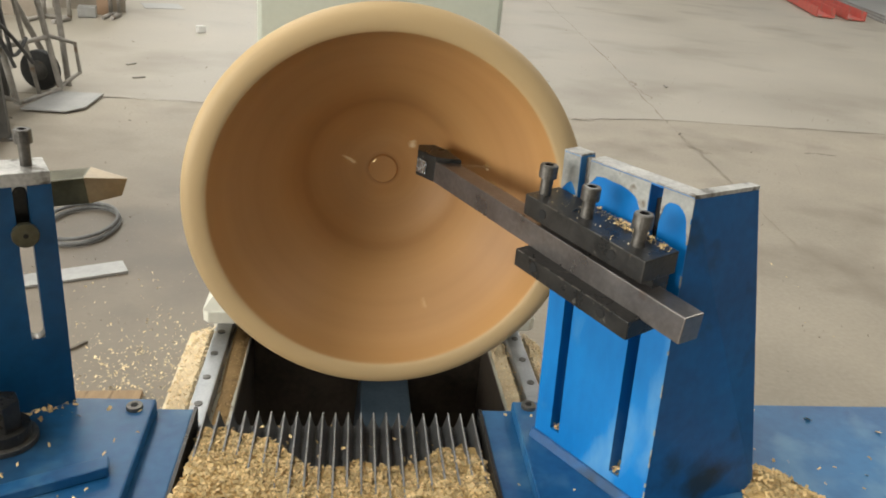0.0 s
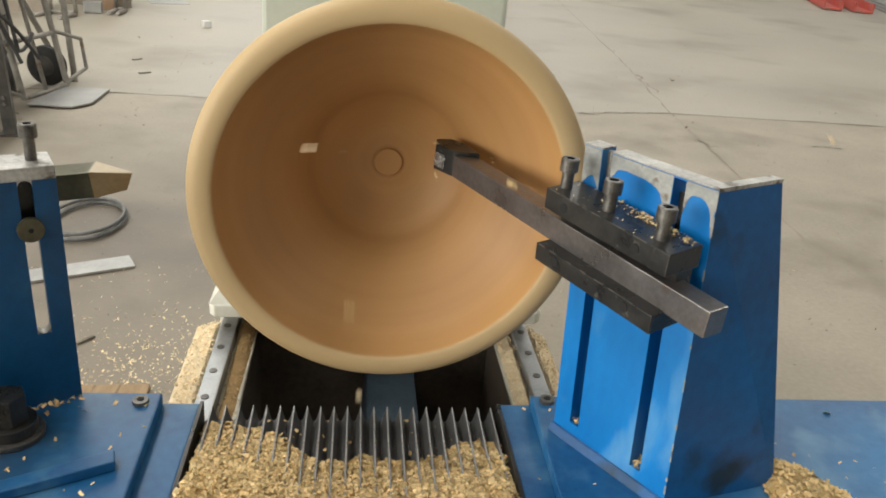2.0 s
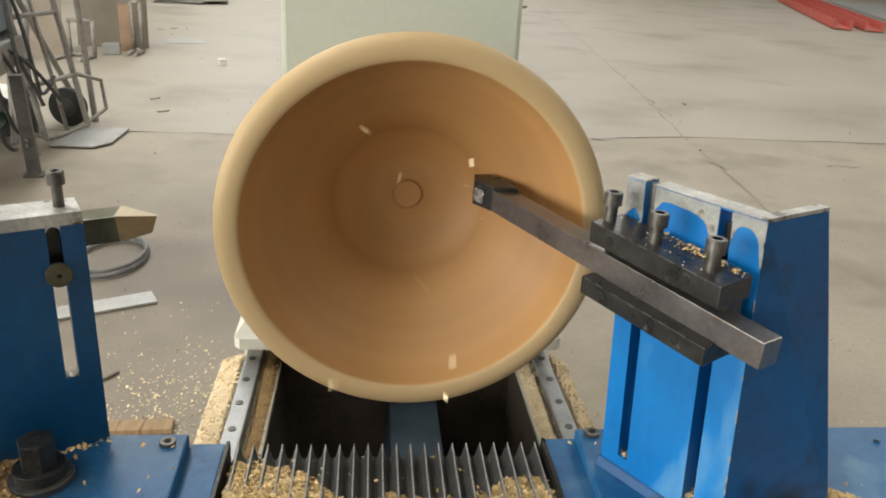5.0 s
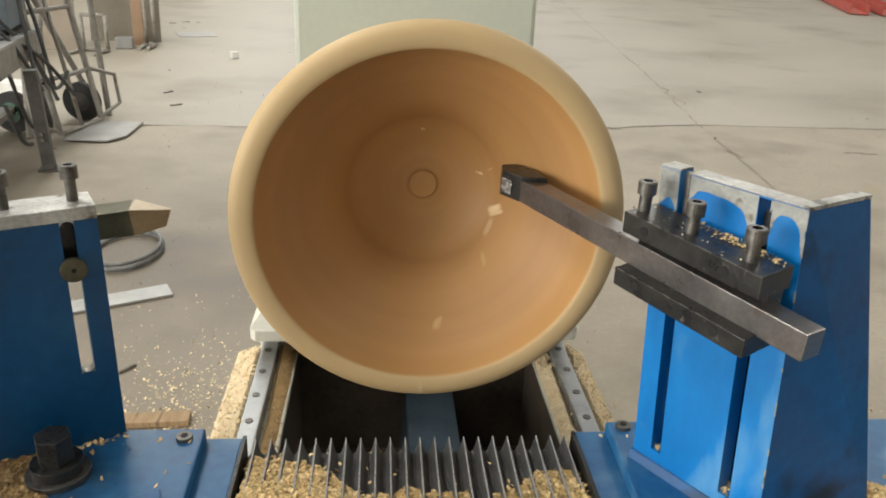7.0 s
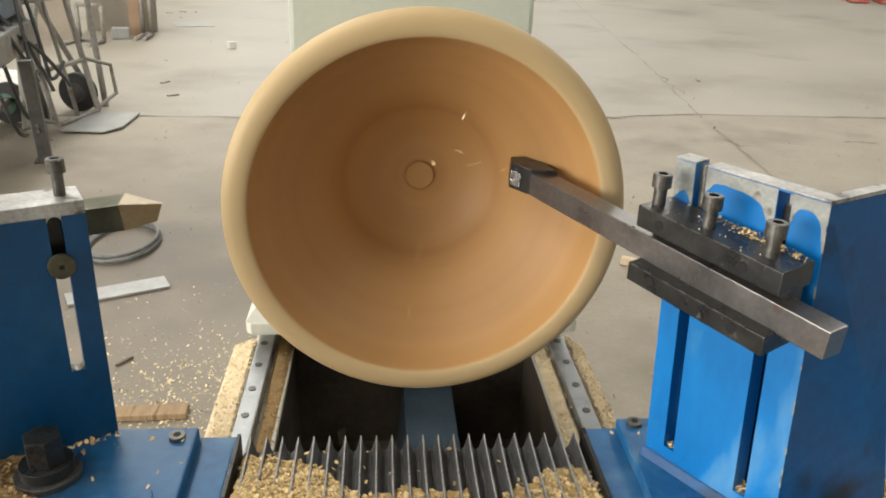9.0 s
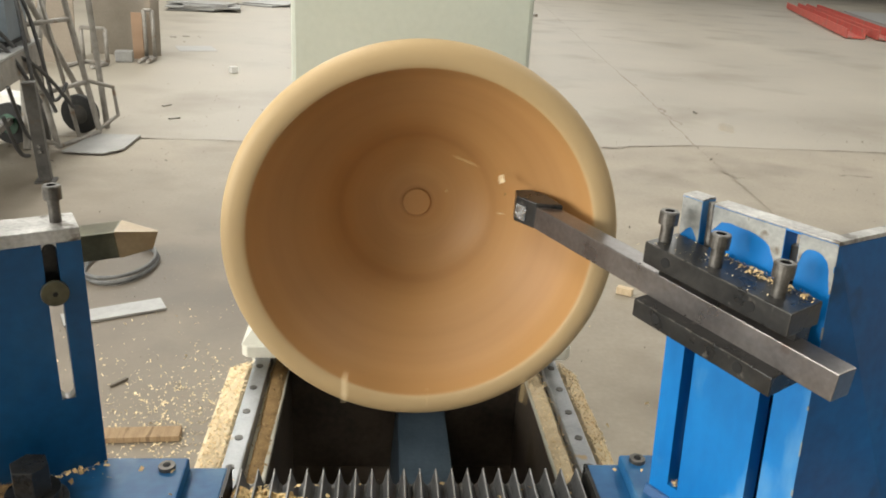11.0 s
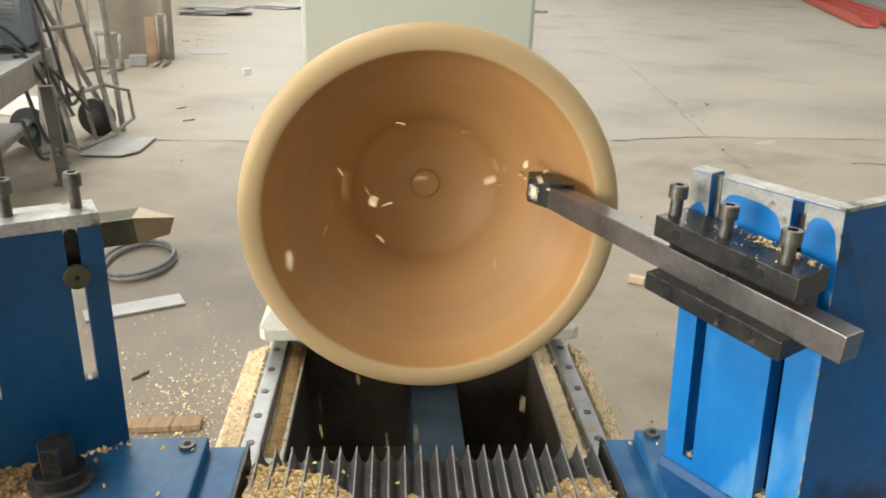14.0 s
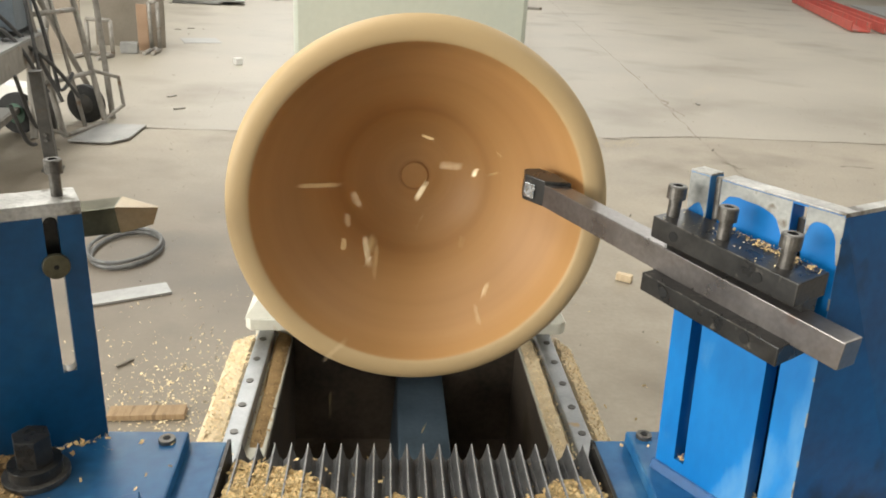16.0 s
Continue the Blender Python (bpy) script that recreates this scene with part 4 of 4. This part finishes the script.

● ● ● ● ●

### WORK TO DO
Reproduce every line above as written, skipping pictures.

### OUTPUT
0.0 s
2.0 s
5.0 s
7.0 s
9.0 s
11.0 s
14.0 s
16.0 s
Continue the Blender Python (bpy) script that recreates this scene with part 4 of 4. This part finishes the script.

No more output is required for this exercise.